Phenology is even more practical when it is used as a guide to correctly timing the gardener’s work sequence: when you see this happen in the natural world, it’s time to do that. I find these kinds of instructions fascinating, but I rarely follow them. Partly because they’re mostly about when to plant vegetables, and I’m not currently the vegetable gardener in this family. For ornamental planting, I go by the general rule of thumb “as soon as the ground can be worked and I can find the time.” And the obsessive nit-picker in me is always sure I have the wrong kind of oak tree, and how big are squirrels’ ears anyway? Don’t follow my bad example, though. These observations represent the collective experience of many gardeners, and should be refined further by your own observation and experience. (This is one good use of a garden notebook, by the way.) Cyndy of Riverrim has been cataloging her observations for over ten years, and recently discovered some software for tracking phenological observations. Meresy of edge effect provided a list that I believe she compiled from several sources, and asked others to share their own phenology. As I’ve already admitted, I haven’t been keeping a very good record of my own observations, but, of course, I have a phenology file in my trusty file cabinet.
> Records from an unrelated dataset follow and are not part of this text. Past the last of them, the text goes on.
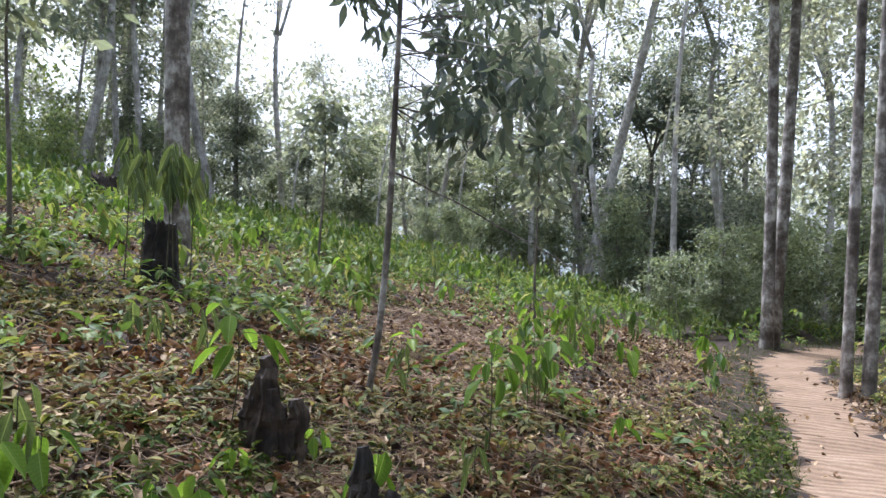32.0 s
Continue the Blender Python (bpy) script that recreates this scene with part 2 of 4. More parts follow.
# Haze is put into the next two leaf colours: paler and greyer than foliage.
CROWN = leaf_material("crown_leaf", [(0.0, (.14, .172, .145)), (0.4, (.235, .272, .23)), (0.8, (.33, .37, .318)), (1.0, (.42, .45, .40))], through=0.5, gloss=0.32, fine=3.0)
HAZE_PALE = leaf_material("haze_pale_crown_leaf", [(0.0, (.23, .262, .242)), (0.5, (.40, .432, .395)), (1.0, (.60, .62, .585))], through=0.5, gloss=0.32, fine=3.0)
# Farthest leaves: distance haze is painted into this very pale colour.
HAZY = leaf_material("haze_painted_crown_leaf", [(0.0, (.34, .38, .355)), (0.5, (.50, .54, .51)), (1.0, (.66, .69, .67))], through=0.5, gloss=0.5, fine=2.0)
# Dark leaves, lifted towards blue-grey with a little painted haze.
DARKLEAF = leaf_material("dark_crown_leaf", [(0.0, (.075, .098, .09)), (0.6, (.135, .17, .148)), (1.0, (.21, .25, .21))], through=0.5, gloss=0.4, fine=3.0)
SHRUB = leaf_material("shrub_leaf", [(0.0, (.12, .185, .075)), (0.5, (.22, .30, .115)), (1.0, (.36, .42, .19))], through=0.5, gloss=0.4, fine=3.0)
THICKET = leaf_material("thicket_leaf", [(0.0, (.125, .165, .105)), (0.5, (.23, .28, .18)), (1.0, (.36, .41, .28))], through=0.5, gloss=0.4, fine=3.0)
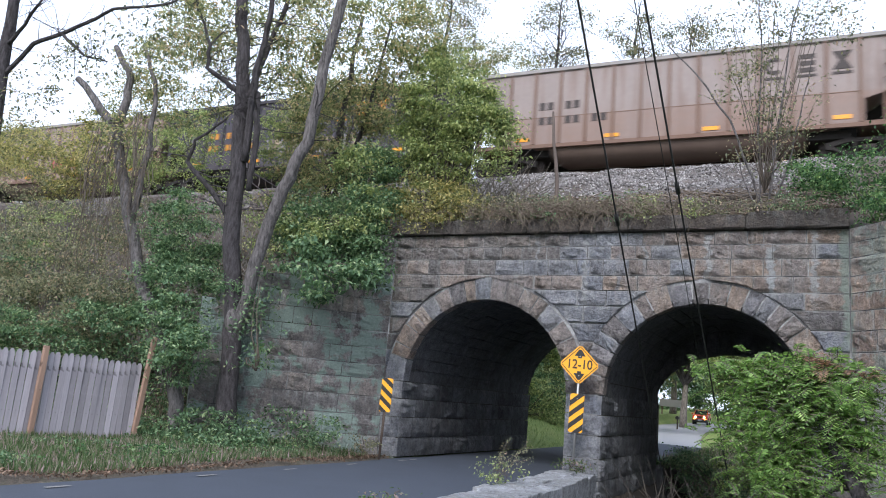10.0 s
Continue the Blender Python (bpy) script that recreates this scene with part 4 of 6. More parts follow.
# which cars are tan, and what is sprayed on them: (from, to, low, high, colours)
TAN_CARS = (-2, -1, 0, 1, 4, 7, 9, 10, 14, 16, 24, 27)
SPRAYED = {
    -1: [(-12.6, -9.0, 1.15, 2.1, ("teal", "blue"))],
    0: [(-8.6, -4.4, 1.2, 2.25, ("teal", "teal", "blue"))],
    1: [(-8.8, -5.8, 1.2, 1.95, ("black", "blue"))],
    2: [(-12.9, -12.0, 2.3, 3.0, ("white",)), (-3.4, -2.7, 1.9, 2.4, ("white",)), (-7.7, -6.7, 1.5, 2.1, ("pale",))],
    3: [(-12.6, -11.6, 2.0, 2.7, ("pale",)), (-6.5, -5.0, 1.4, 1.9, ("pale", "gold"))],
    4: [(-10.0, -6.0, 1.3, 2.0, ("pink", "tan"))],
    5: [(-5.2, -3.0, 1.3, 2.3, ("tan", "white", "pale")), (-12.8, -12.0, 2.2, 2.9, ("pale",))],
    6: [(-9.4, -7.4, 1.4, 2.3, ("tan",)), (-11.3, -9.6, 1.2, 1.8, ("white", "pale")), (-5.0, -1.8, 1.2, 1.6, ("white", "pale"))],
    8: [(-8.4, -3.3, 1.3, 2.2, ("pale", "tan")), (-12.8, -12.1, 2.2, 3.0, ("pale",))],
    9: [(-7.2, -5.4, 1.5, 2.2, ("red", "red", "pink")), (-11.6, -11.1, 1.2, 3.0, ("black",))],
    10: [(-9.9, -9.4, 1.2, 2.2, ("black",)), (-12.3, -11.9, 1.2, 3.4, ("tan",))],
    11: [(-10.8, -8.3, 1.3, 1.9, ("pale",)), (-7.0, -1.8, 1.2, 2.1, ("pale", "white"))],
    12: [(-8.5, -5.2, 1.3, 2.2, ("pale", "black")), (-12.0, -11.3, 1.3, 1.8, ("pale",))],
    13: [(-12.7, -11.9, 2.3, 3.1, ("pale",)), (-10.5, -8.0, 1.2, 1.9, ("white", "pale")), (-3.0, -2.0, 1.3, 2.5, ("white",))],
    14: [(-8.7, -5.4, 1.3, 2.2, ("black", "blue", "pale"))],
    15: [(-3.7, -1.9, 1.2, 2.5, ("teal",)), (-12.7, -11.6, 2.3, 3.2, ("pale",)), (-6.2, -4.8, 1.3, 1.8, ("white", "pale"))],
    17: [(-9.0, -6.0, 1.2, 1.6, ("pale",))],
    18: [(-6.5, -2.3, 1.25, 2.0, ("pale", "white")), (-12.8, -12.0, 2.4, 3.1, ("pale",))],
    19: [(-4.2, -0.6, 1.3, 2.2, ("pink", "white", "pink")), (-8.4, -7.3, 1.9, 2.4, ("white",)), (-12.4, -11.0, 1.3, 2.4, ("gold", "tan")), (-13.0, -11.6, 2.8, 3.4, ("white",))],
    20: [(-11.0, -5.5, 1.2, 1.9, ("pale", "white"))],
    21: [(-12.8, -11.6, 2.0, 3.1, ("pale",)), (-6.0, -4.9, 1.9, 2.2, ("white",))],
    22: [(-9.6, -2.5, 1.2, 1.6, ("tan", "white", "pale")), (-8.0, -7.2, 2.1, 2.6, ("white",))],
    23: [(-8.8, -2.2, 1.2, 2.1, ("white", "white", "pale"))],
    24: [(-6.1, -4.0, 1.25, 2.05, ("white", "red", "white"))],
    25: [(-9.0, -6.2, 1.3, 2.0, ("pale", "white"))],
}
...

I could have written one big long comment on Meresy’s blog, but I decided instead to post it here to share with all of you.
From an old Johnny’s Selected Seeds newsletter:
- When you hear spring peepers (a type of frog), it’s time to plant peas
- Time to start plowing when you see the daffodils blooming. [Which daffodils? ‘February Gold’? ‘Fortissimo’? ‘King Alfred’?]
- Full dandelion bloom is the earliest corn planting time [even for the supersweet varieties that rot in cold soil?]
- Don’t plant beans until the apple trees are blossoming [but our apple blossoms often get frosted!]
- Plant tomatoes when the lilacs are in bloom [which lilac? the single white? the double white? the pale purple? the dark purple?]
From an anonymous photocopied magazine page:
- “When lilac leaves have emerged from their tight winter buds, plant peas, root crops, and lettuce outdoors.”
- “When lilac clusters are in full, opened flowers, plant beans and cucumbers.”
- “Late varieties of tulips in bloom signal safe corn planting time.”
- “Plant peppers and eggplant outside when iris is in bloom.” [presumably bearded iris]
- “Tomatoes can be set out when lily-of-the-valley is in full bloom.”
- “Plant beets and chard when daffodils are blooming.” [again, which daffodils? the ones along the road, or the ones on the north side of the house?]
From A Northeast Gardener’s Year by Lee Reich:
- When you see forsythia and daffodils blooming, sow the hardiest seeds outdoors: radishes, peas, sweet-peas, poppies, carrots, chard, lettuce, spinach, calendula, alyssum, cornflower, and baby’s-breath.
- When Juneberries and lilacs are blooming, plant out cold hardy seedlings, such as: cabbage, broccoli, onion, leek, snapdragon, dusty-miller, salvia, pansy, larkspur
- When spirea, wisteria, and wild cherry are blooming, sow cold-tender seeds: corn, beans, okra, melons, squash, cucumbers, nasturtiums, morning glory, sunflower, marigold, zinnia, and petunia
- When black locust and Vanhoutte spirea are blooming, plant cold tender seedlings of: zinnia, marigolds, tomatoes, and peppers
- When catalpas and mockoranges bloom, sow fall cabbage and broccoli seeds.
From Living Seasonally: The Kitchen Garden and the Table at North Hill by Joe Eck and Wayne Winterrowd, p. 54:
- As soon as frost is out of ground: spinach, radishes, broad beans
- Forsythia flowers: potatoes and peas, lettuce and other salad crops
- Apple blossom fall: beans, corn, carrots, celery, broccoli, cabbage, cauliflower, Brussels sprouts, onions
- Peonies fat in bud: cucumbers, peppers, tomatoes, eggplants, squashes, pumpkins [agh! which peony? I have early, mid, and late blooming varieties!]
As you can see, they don’t all agree. Ultimately you have to develop a customized phenology for your own local conditions. How wonderful to be so intimately in tune with the natural world that it guides your hand in the garden’s tending.